• [Information supplied]:
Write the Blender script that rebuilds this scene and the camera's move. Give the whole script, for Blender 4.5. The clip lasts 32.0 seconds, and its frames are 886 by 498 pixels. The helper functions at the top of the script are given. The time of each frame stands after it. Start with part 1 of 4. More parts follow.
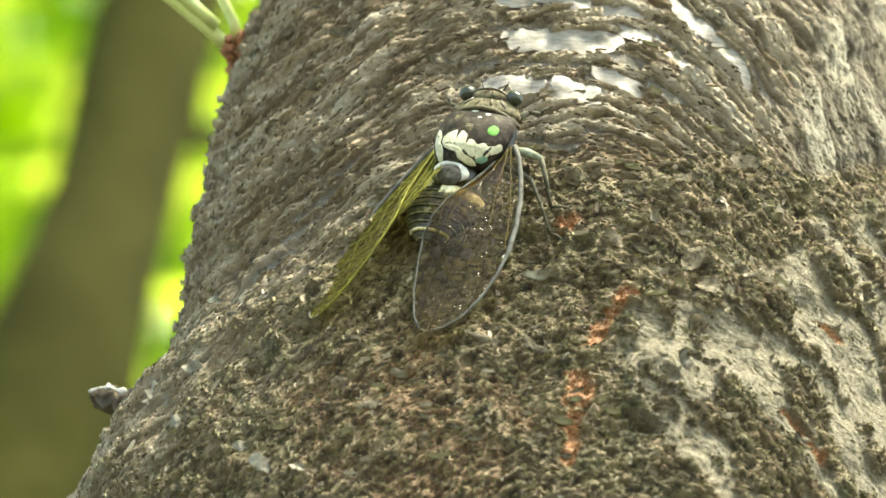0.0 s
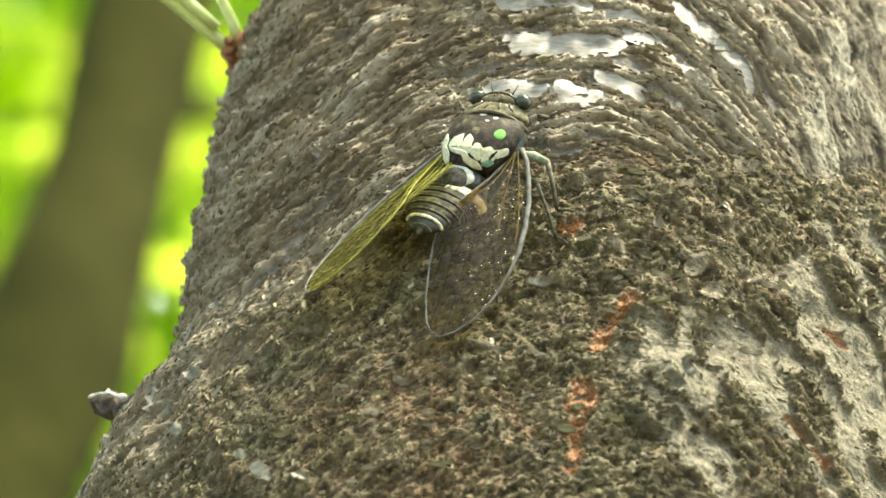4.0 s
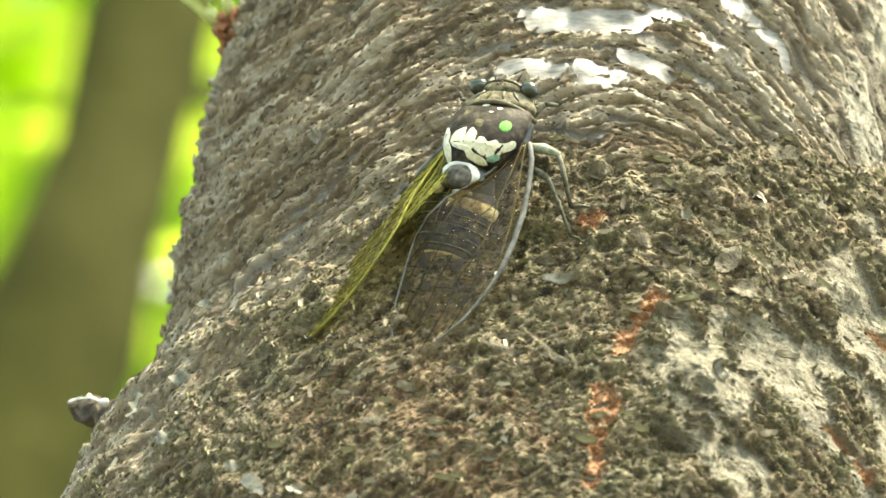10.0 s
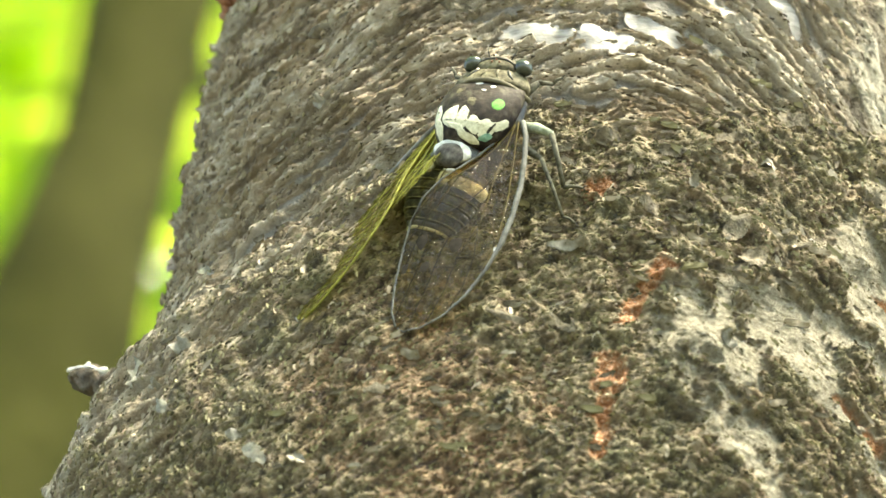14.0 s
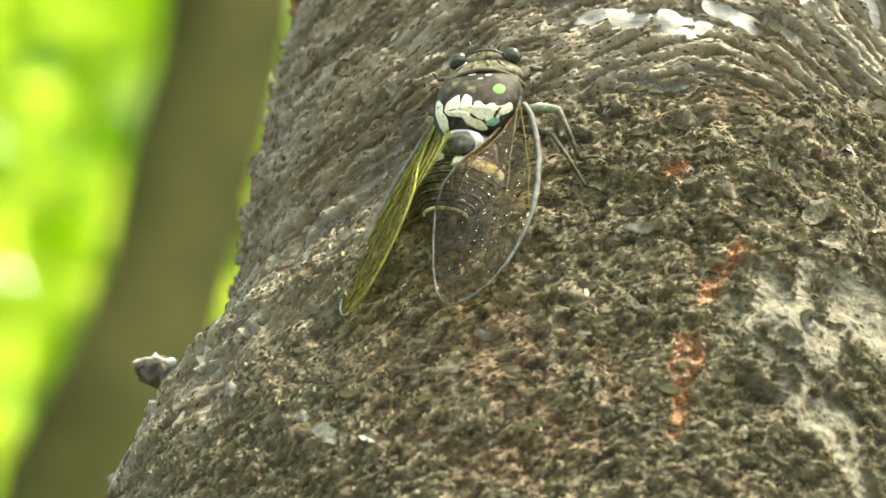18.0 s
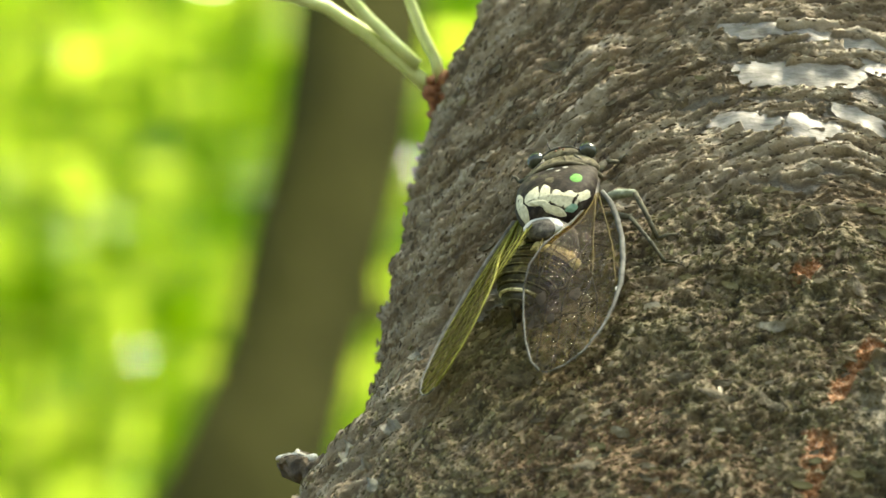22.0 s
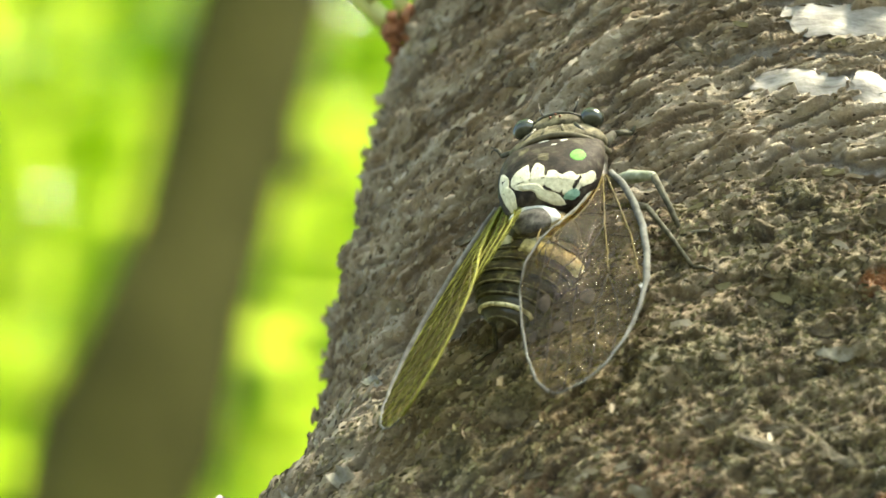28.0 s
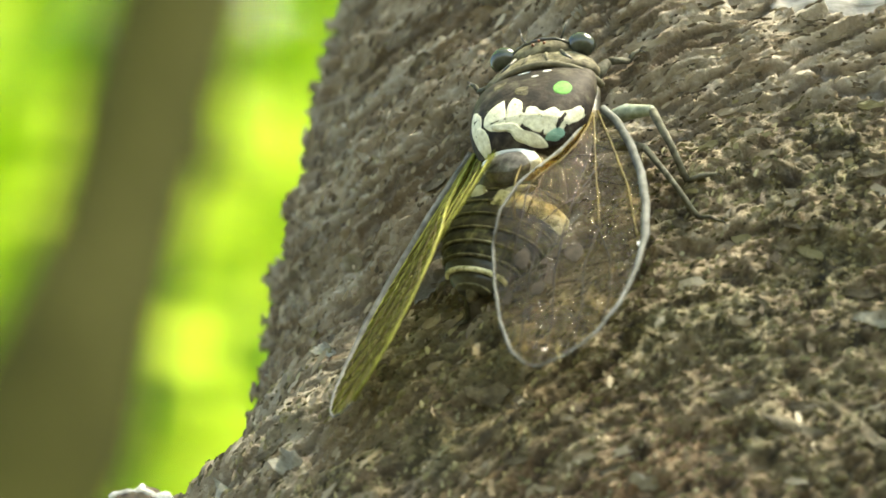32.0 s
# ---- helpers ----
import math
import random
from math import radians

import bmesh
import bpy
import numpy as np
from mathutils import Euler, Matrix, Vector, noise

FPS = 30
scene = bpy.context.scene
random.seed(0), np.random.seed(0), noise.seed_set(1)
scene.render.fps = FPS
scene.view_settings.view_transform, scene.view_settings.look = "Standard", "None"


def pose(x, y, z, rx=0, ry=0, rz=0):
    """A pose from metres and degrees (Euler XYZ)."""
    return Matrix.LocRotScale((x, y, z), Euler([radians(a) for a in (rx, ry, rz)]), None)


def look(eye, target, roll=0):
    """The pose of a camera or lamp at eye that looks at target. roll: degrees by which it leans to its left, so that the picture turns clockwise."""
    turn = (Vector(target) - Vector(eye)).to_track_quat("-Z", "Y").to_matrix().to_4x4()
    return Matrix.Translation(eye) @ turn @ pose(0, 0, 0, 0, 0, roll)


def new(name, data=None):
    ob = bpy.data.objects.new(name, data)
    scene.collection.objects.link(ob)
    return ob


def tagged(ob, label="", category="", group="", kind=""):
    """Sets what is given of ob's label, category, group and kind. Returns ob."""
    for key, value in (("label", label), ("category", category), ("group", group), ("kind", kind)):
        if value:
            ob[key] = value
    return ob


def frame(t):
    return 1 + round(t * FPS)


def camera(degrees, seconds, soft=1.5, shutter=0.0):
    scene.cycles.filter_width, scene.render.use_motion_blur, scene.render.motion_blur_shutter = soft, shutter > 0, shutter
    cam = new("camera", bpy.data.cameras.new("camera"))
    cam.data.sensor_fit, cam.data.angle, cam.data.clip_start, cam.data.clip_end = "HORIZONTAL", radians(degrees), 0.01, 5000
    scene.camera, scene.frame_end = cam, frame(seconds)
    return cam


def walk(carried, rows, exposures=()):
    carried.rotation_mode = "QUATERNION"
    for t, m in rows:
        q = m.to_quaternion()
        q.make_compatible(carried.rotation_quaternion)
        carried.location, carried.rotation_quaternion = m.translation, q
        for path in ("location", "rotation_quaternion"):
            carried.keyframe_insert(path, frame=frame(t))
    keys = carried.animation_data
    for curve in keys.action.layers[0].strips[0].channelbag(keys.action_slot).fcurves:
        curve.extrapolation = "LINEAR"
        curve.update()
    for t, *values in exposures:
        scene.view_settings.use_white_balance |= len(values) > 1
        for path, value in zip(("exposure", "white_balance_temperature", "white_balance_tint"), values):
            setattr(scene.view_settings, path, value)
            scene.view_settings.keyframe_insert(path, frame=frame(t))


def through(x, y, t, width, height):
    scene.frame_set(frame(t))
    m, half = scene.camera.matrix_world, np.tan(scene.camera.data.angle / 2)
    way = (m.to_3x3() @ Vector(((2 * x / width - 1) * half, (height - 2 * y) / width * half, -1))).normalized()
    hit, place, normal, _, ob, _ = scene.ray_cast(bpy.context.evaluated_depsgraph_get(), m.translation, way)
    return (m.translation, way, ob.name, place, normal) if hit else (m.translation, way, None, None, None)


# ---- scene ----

• [Exercise directions]: Reproduce the data word for word, excluding its pictures.

• [Final result]:
Write the Blender script that rebuilds this scene and the camera's move. Give the whole script, for Blender 4.5. The clip lasts 32.0 seconds, and its frames are 886 by 498 pixels. The helper functions at the top of the script are given. The time of each frame stands after it. Start with part 1 of 4. More parts follow.
0.0 s
4.0 s
10.0 s
14.0 s
18.0 s
22.0 s
28.0 s
32.0 s
# ---- helpers ----
import math
import random
from math import radians

import bmesh
import bpy
import numpy as np
from mathutils import Euler, Matrix, Vector, noise

FPS = 30
scene = bpy.context.scene
random.seed(0), np.random.seed(0), noise.seed_set(1)
scene.render.fps = FPS
scene.view_settings.view_transform, scene.view_settings.look = "Standard", "None"


def pose(x, y, z, rx=0, ry=0, rz=0):
    """A pose from metres and degrees (Euler XYZ)."""
    return Matrix.LocRotScale((x, y, z), Euler([radians(a) for a in (rx, ry, rz)]), None)


def look(eye, target, roll=0):
    """The pose of a camera or lamp at eye that looks at target. roll: degrees by which it leans to its left, so that the picture turns clockwise."""
    turn = (Vector(target) - Vector(eye)).to_track_quat("-Z", "Y").to_matrix().to_4x4()
    return Matrix.Translation(eye) @ turn @ pose(0, 0, 0, 0, 0, roll)


def new(name, data=None):
    ob = bpy.data.objects.new(name, data)
    scene.collection.objects.link(ob)
    return ob


def tagged(ob, label="", category="", group="", kind=""):
    """Sets what is given of ob's label, category, group and kind. Returns ob."""
    for key, value in (("label", label), ("category", category), ("group", group), ("kind", kind)):
        if value:
            ob[key] = value
    return ob


def frame(t):
    return 1 + round(t * FPS)


def camera(degrees, seconds, soft=1.5, shutter=0.0):
    scene.cycles.filter_width, scene.render.use_motion_blur, scene.render.motion_blur_shutter = soft, shutter > 0, shutter
    cam = new("camera", bpy.data.cameras.new("camera"))
    cam.data.sensor_fit, cam.data.angle, cam.data.clip_start, cam.data.clip_end = "HORIZONTAL", radians(degrees), 0.01, 5000
    scene.camera, scene.frame_end = cam, frame(seconds)
    return cam


def walk(carried, rows, exposures=()):
    carried.rotation_mode = "QUATERNION"
    for t, m in rows:
        q = m.to_quaternion()
        q.make_compatible(carried.rotation_quaternion)
        carried.location, carried.rotation_quaternion = m.translation, q
        for path in ("location", "rotation_quaternion"):
            carried.keyframe_insert(path, frame=frame(t))
    keys = carried.animation_data
    for curve in keys.action.layers[0].strips[0].channelbag(keys.action_slot).fcurves:
        curve.extrapolation = "LINEAR"
        curve.update()
    for t, *values in exposures:
        scene.view_settings.use_white_balance |= len(values) > 1
        for path, value in zip(("exposure", "white_balance_temperature", "white_balance_tint"), values):
            setattr(scene.view_settings, path, value)
            scene.view_settings.keyframe_insert(path, frame=frame(t))


def through(x, y, t, width, height):
    scene.frame_set(frame(t))
    m, half = scene.camera.matrix_world, np.tan(scene.camera.data.angle / 2)
    way = (m.to_3x3() @ Vector(((2 * x / width - 1) * half, (height - 2 * y) / width * half, -1))).normalized()
    hit, place, normal, _, ob, _ = scene.ray_cast(bpy.context.evaluated_depsgraph_get(), m.translation, way)
    return (m.translation, way, ob.name, place, normal) if hit else (m.translation, way, None, None, None)


# ---- scene ----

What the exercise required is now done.